So here’s one that Orwell would have
loved.
AT&T is spying on you for the NSA.
Did that get your attention?
Forget Duh-bya’s garden-variety illegal wiretaps everyone’s talking about — AT&T’s decided to just go ahead and divert a copy of
all Internet
and phone traffic that passes through its San Francisco switching center (and, one presumes, its other switching centers across the country) to a secret NSA spy center. No warrants, no evidence of individual suspicion, no terrorist ties — they’re just giving the NSA
everything. Of course, that’s along with the data-mining equipment necessary to sift through all that data.
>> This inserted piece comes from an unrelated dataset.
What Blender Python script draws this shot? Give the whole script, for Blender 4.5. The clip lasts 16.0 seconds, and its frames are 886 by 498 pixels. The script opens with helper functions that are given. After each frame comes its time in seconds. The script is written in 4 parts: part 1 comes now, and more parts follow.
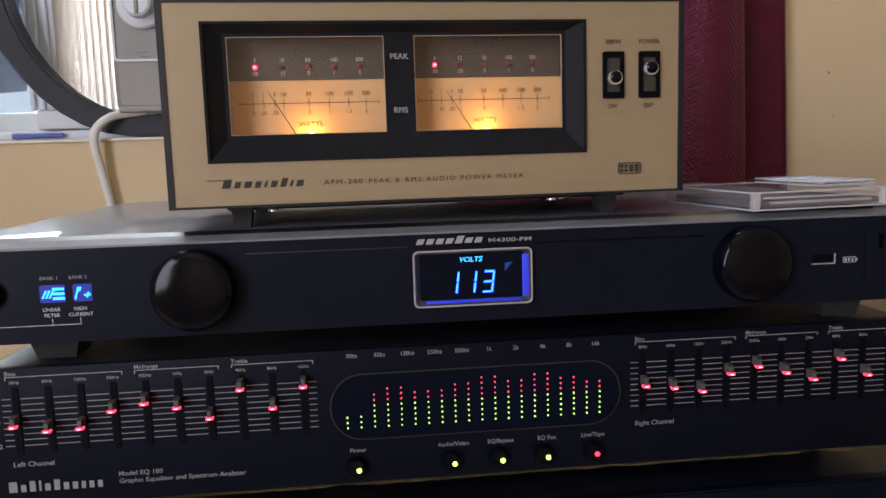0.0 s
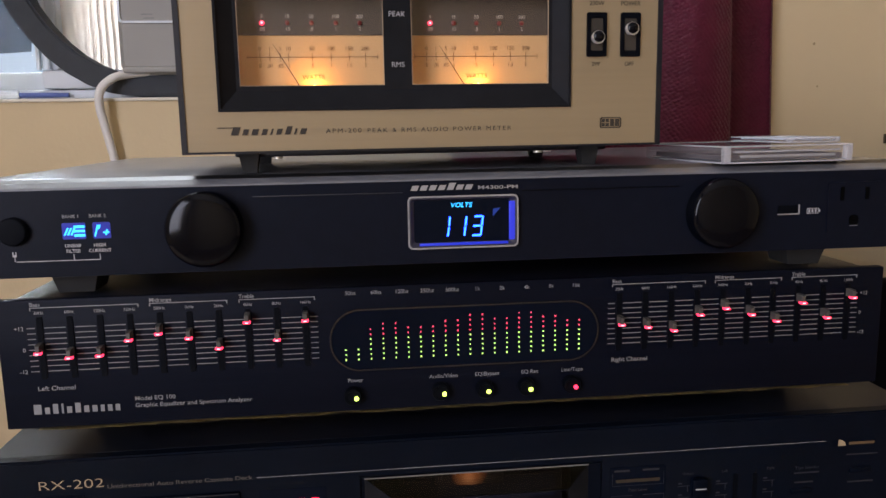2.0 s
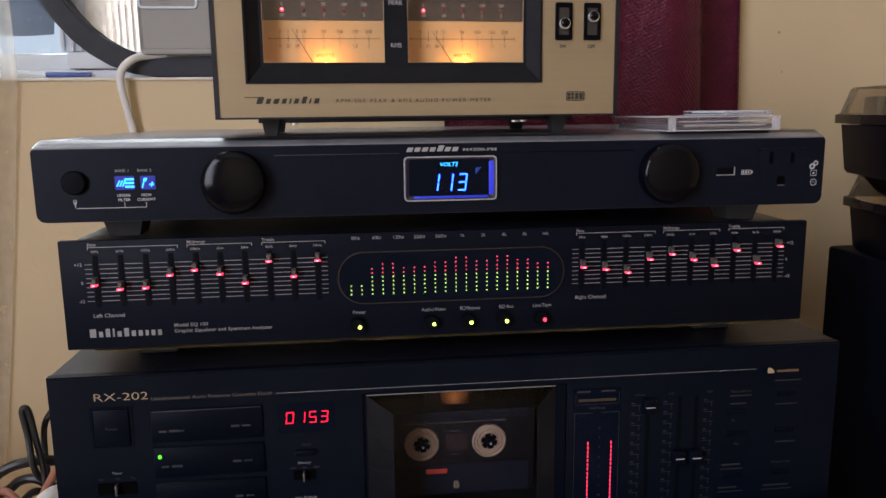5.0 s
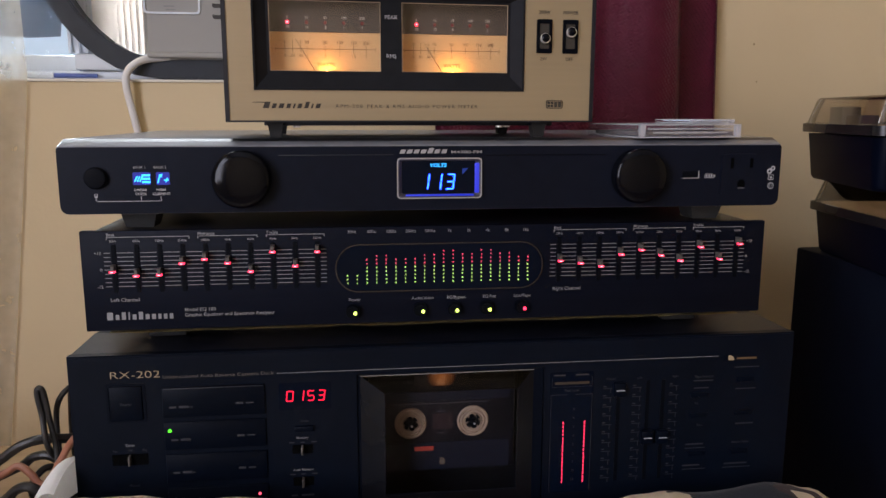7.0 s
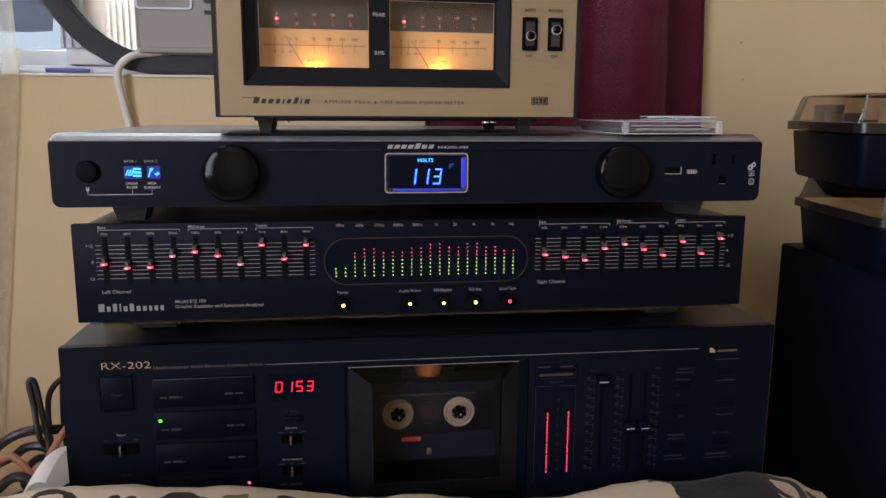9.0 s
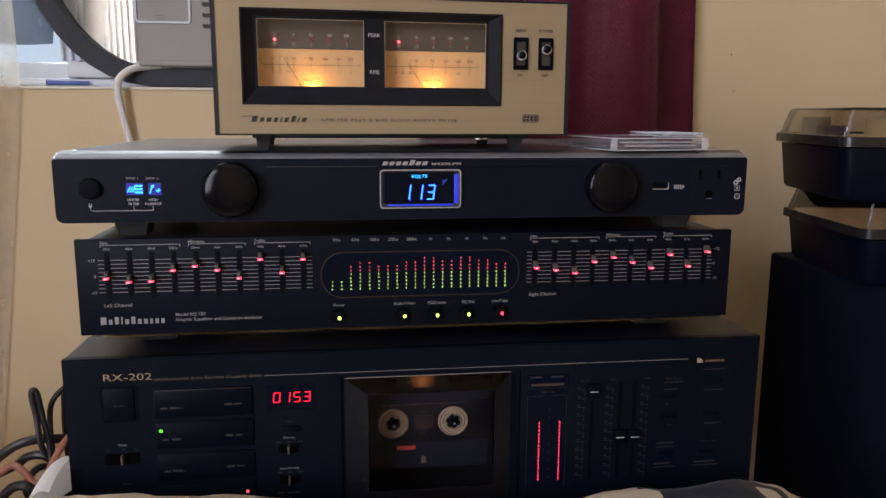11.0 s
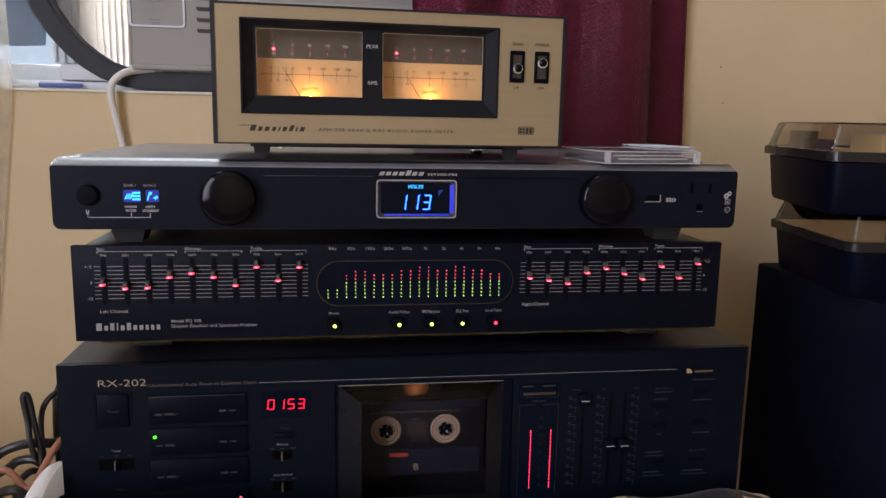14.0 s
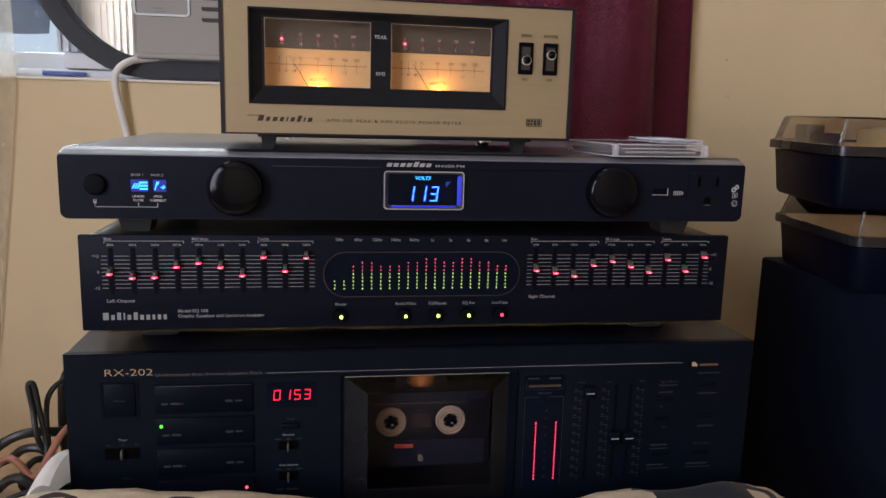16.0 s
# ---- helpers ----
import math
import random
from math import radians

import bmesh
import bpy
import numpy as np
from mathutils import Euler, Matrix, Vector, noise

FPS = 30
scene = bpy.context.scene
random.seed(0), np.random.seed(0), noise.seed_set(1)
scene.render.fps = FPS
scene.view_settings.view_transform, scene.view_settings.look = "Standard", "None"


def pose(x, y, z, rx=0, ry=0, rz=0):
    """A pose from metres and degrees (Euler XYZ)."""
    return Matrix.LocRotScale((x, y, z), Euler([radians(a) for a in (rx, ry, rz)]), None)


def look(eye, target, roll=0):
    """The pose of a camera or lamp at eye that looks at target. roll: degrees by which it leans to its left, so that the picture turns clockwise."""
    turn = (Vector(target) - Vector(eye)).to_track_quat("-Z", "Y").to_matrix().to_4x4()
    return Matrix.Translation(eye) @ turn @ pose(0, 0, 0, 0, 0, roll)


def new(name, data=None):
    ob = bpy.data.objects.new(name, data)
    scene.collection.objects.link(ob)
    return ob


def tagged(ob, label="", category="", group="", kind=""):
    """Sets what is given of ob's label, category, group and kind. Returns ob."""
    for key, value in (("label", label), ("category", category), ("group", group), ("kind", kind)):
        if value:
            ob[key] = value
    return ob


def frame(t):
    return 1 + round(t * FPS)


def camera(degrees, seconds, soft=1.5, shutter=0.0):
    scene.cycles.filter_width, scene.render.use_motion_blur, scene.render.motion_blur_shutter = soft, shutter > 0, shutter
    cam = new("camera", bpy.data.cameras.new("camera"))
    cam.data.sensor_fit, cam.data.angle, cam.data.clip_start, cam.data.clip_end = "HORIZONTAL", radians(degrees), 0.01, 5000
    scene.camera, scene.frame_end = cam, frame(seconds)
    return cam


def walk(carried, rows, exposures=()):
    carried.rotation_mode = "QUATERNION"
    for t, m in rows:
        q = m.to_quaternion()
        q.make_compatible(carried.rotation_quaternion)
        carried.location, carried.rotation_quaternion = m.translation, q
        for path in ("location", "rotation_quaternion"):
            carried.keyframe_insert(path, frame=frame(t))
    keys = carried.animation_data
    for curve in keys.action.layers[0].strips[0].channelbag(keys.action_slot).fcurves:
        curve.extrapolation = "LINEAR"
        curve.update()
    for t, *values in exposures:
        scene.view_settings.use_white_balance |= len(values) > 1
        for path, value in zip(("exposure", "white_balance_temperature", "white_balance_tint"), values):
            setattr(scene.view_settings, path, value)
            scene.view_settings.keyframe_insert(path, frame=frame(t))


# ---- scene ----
cam = camera(60.0, 16.0)
PATH = [
    (0, (-0.04433, -0.31920, 1.03438), (0.15260, 1.65463, 0.77899), -1.733),
    (0.5, (-0.04716, -0.33310, 1.03431), (0.15685, 1.63756, 0.76069), -1.578),
    (1, (-0.04710, -0.33373, 1.03143), (0.16103, 1.63406, 0.74078), -1.446),
    (1.5, (-0.04420, -0.34006, 1.02943), (0.16412, 1.62556, 0.72461), -1.182),
    (2, (-0.04628, -0.34660, 1.02491), (0.16127, 1.61642, 0.70322), -1.021),
    (2.5, (-0.04863, -0.35407, 1.02002), (0.15573, 1.60745, 0.68733), -0.874),
    (3, (-0.04776, -0.36206, 1.01495), (0.15461, 1.59793, 0.67222), -0.751),
    (3.5, (-0.04810, -0.37959, 1.01774), (0.15638, 1.57898, 0.66820), -0.722),
    (4, (-0.05146, -0.39545, 1.01875), (0.15691, 1.56233, 0.66711), -0.735),
    (4.5, (-0.05406, -0.40517, 1.01718), (0.15838, 1.55193, 0.66414), -0.732),
    (5, (-0.05113, -0.41590, 1.01626), (0.16776, 1.54076, 0.66478), -0.654),
    (7.5, (-0.05553, -0.45977, 1.01835), (0.19770, 1.49389, 0.67327), 0.354),
    (8, (-0.05587, -0.46173, 1.01529), (0.20356, 1.49028, 0.66554), 0.562),
    (8.5, (-0.05731, -0.46545, 1.01894), (0.20332, 1.48604, 0.66713), 0.524),
    (9, (-0.05205, -0.46460, 1.01797), (0.20984, 1.48613, 0.66291), 0.341),
    (11.5, (-0.05129, -0.47744, 1.02747), (0.22353, 1.47403, 0.68651), 0.330),
    (12, (-0.05111, -0.47708, 1.02776), (0.23586, 1.47306, 0.68923), 0.467),
    (12.5, (-0.05389, -0.47943, 1.02889), (0.24328, 1.46945, 0.69189), 0.651),
    (13, (-0.05649, -0.48014, 1.03002), (0.24537, 1.46801, 0.69298), 0.833),
    (13.5, (-0.05700, -0.48170, 1.03055), (0.24717, 1.46665, 0.69678), 0.960),
    (14, (-0.05735, -0.47951, 1.03104), (0.24648, 1.46855, 0.69528), 1.126),
    (14.5, (-0.05862, -0.47723, 1.03088), (0.24509, 1.47056, 0.69340), 1.247),
    (15, (-0.05992, -0.47792, 1.03126), (0.24263, 1.46947, 0.69048), 1.401),
    (15.5, (-0.06225, -0.47759, 1.03128), (0.24092, 1.46832, 0.68267), 1.481),
    (16, (-0.06196, -0.47846, 1.03104), (0.24288, 1.46558, 0.67357), 1.539),
]
walk(cam, [(t, look(eye, target, roll)) for t, eye, target, roll in PATH])

# ---- world and light ----
world = bpy.data.worlds.new("world")
scene.world = world
world.use_nodes = True
wn = world.node_tree
sky = wn.nodes.new("ShaderNodeTexSky")
sky.sky_type, sky.sun_disc = "NISHITA", False
sky.sun_elevation, sky.sun_rotation = radians(50), radians(250)
wn.nodes["Background"].inputs[1].default_value = 0.15
wn.links.new(sky.outputs[0], wn.nodes["Background"].inputs[0])

sun = new("sun", bpy.data.lights.new("sun", "SUN"))
sun.data.energy, sun.data.angle, sun.data.color = 2.5, radians(0.5), (1.0, 0.95, 0.88)
sun.matrix_world = look((-4, -1.5, 6), (0, 0, 0))


def window_lamp(name, eye, target, w, h, power, colour):
    ob = new(name, bpy.data.lights.new(name, "AREA"))
    ob.data.shape, ob.data.size, ob.data.size_y = "RECTANGLE", w, h
    ob.data.energy, ob.data.color = power, colour
    ob.matrix_world = look(eye, target)
    return ob


# daylight in the opening over the air conditioner; fill in an added, unseen window
window_lamp("window_daylight", (-0.15, 0.50, 1.75), (-0.15, -1.5, 0.9), 0.85, 0.5, 12.0, (0.86, 0.93, 1.0))
window_lamp("left_daylight", (-0.47, 0.60, 1.26), (-0.35, -1.5, 1.0), 0.28, 0.34, 8.0, (0.84, 0.92, 1.0))
window_lamp("side_fill_light", (-1.03, -1.35, 1.35), (0.0, -1.35, 1.30), 1.1, 1.1, 35.0, (0.97, 0.96, 1.15))


# ---- materials ----
def mat(name, colour, rough=0.5, metal=0.0, var=0.15, scale=60.0, bump=0.0, bscale=400.0, coat=0.0, stretch=None, spec=0.5, sheen=0.0):
    m = bpy.data.materials.new(name)
    m.use_nodes = True
    nt = m.node_tree
    b = nt.nodes["Principled BSDF"]
    b.inputs["Roughness"].default_value, b.inputs["Metallic"].default_value = rough, metal
    b.inputs["Specular IOR Level"].default_value = spec
    b.inputs["Coat Weight"].default_value = coat
    b.inputs["Sheen Weight"].default_value = sheen
    tc = nt.nodes.new("ShaderNodeTexCoord")
    vec = tc.outputs["Object"]
    if stretch:
        mp = nt.nodes.new("ShaderNodeMapping")
        mp.inputs["Scale"].default_value = stretch
        nt.links.new(vec, mp.inputs[0])
        vec = mp.outputs[0]
    n1 = nt.nodes.new("ShaderNodeTexNoise")
    n1.inputs["Scale"].default_value, n1.inputs["Detail"].default_value = scale, 6
    n2 = nt.nodes.new("ShaderNodeTexNoise")
    n2.inputs["Scale"].default_value, n2.inputs["Detail"].default_value = scale * 0.12, 3
    for n in (n1, n2):
        nt.links.new(vec, n.inputs["Vector"])
    add = nt.nodes.new("ShaderNodeMath")
    nt.links.new(n1.outputs["Fac"], add.inputs[0])
    nt.links.new(n2.outputs["Fac"], add.inputs[1])
    ramp = nt.nodes.new("ShaderNodeMapRange")
    ramp.inputs["From Min"].default_value, ramp.inputs["From Max"].default_value = 0.6, 1.4
    ramp.inputs["To Min"].default_value, ramp.inputs["To Max"].default_value = 1 - var, 1 + var
    nt.links.new(add.outputs[0], ramp.inputs["Value"])
    mul = nt.nodes.new("ShaderNodeVectorMath")
    mul.operation = "SCALE"
    mul.inputs[0].default_value = colour
    nt.links.new(ramp.outputs[0], mul.inputs["Scale"])
    nt.links.new(mul.outputs[0], b.inputs["Base Color"])
    rr = nt.nodes.new("ShaderNodeMapRange")
    rr.inputs["To Min"].default_value, rr.inputs["To Max"].default_value = max(rough - 0.08, 0.02), min(rough + 0.08, 1)
    nt.links.new(n2.outputs["Fac"], rr.inputs["Value"])
    nt.links.new(rr.outputs[0], b.inputs["Roughness"])
    if bump:
        n3 = nt.nodes.new("ShaderNodeTexNoise")
        n3.inputs["Scale"].default_value, n3.inputs["Detail"].default_value = bscale, 4
        nt.links.new(vec, n3.inputs["Vector"])
        bp = nt.nodes.new("ShaderNodeBump")
        bp.inputs["Strength"].default_value, bp.inputs["Distance"].default_value = bump, 0.001
        nt.links.new(n3.outputs["Fac"], bp.inputs["Height"])
        nt.links.new(bp.outputs[0], b.inputs["Normal"])
    return m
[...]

Make sure that the spymasters can
interpret all of that noise.
It’d be easy to dismiss this as a disgruntled ex-employee making up a story to discredit his former employer. Except that he’s got the documentation to prove it — documentation that was filed, under a temporary seal, with the court as a part of the
Electronic Frontier Foundation’s class-action lawsuit (
Hepting v. AT&T) against the company. (You can see additional information at the
EFF’s site — I love their tag line: “Your world. Delivered. To the NSA.”)
Furthermore,
AT&T isn’t denying anything.
They’ve just
filed a motion not only to keep the files sealed, but to
have them returned — so they can’t be used as evidence in the lawsuit. In essence, their claim is that
sure, we’re illegally wiretapping our customers’ phone and Internet traffic. And
sure we’re funneling that information — again,
illegally — straight to the NSA. But
hey, those documents contain
corporate secrets as to exactly
how we did all that, so you can’t actually
tell anyone about them.
I’ll be up-front about this: I am
not an AT&T customer. (Even before Cingular merged with AT&T Wireless, the latter was completely divorced from its original parent company.) But I guarantee you one thing — no matter
what the outcome of this case is, I will
never do business with AT&T in the future. Frankly, consequences to the economy be damned, I’m going to do everything in my power (which may not be much, admittedly) to ensure that they go the way of Enron.
And step one is making sure that this story becomes front-page news. Starting right here.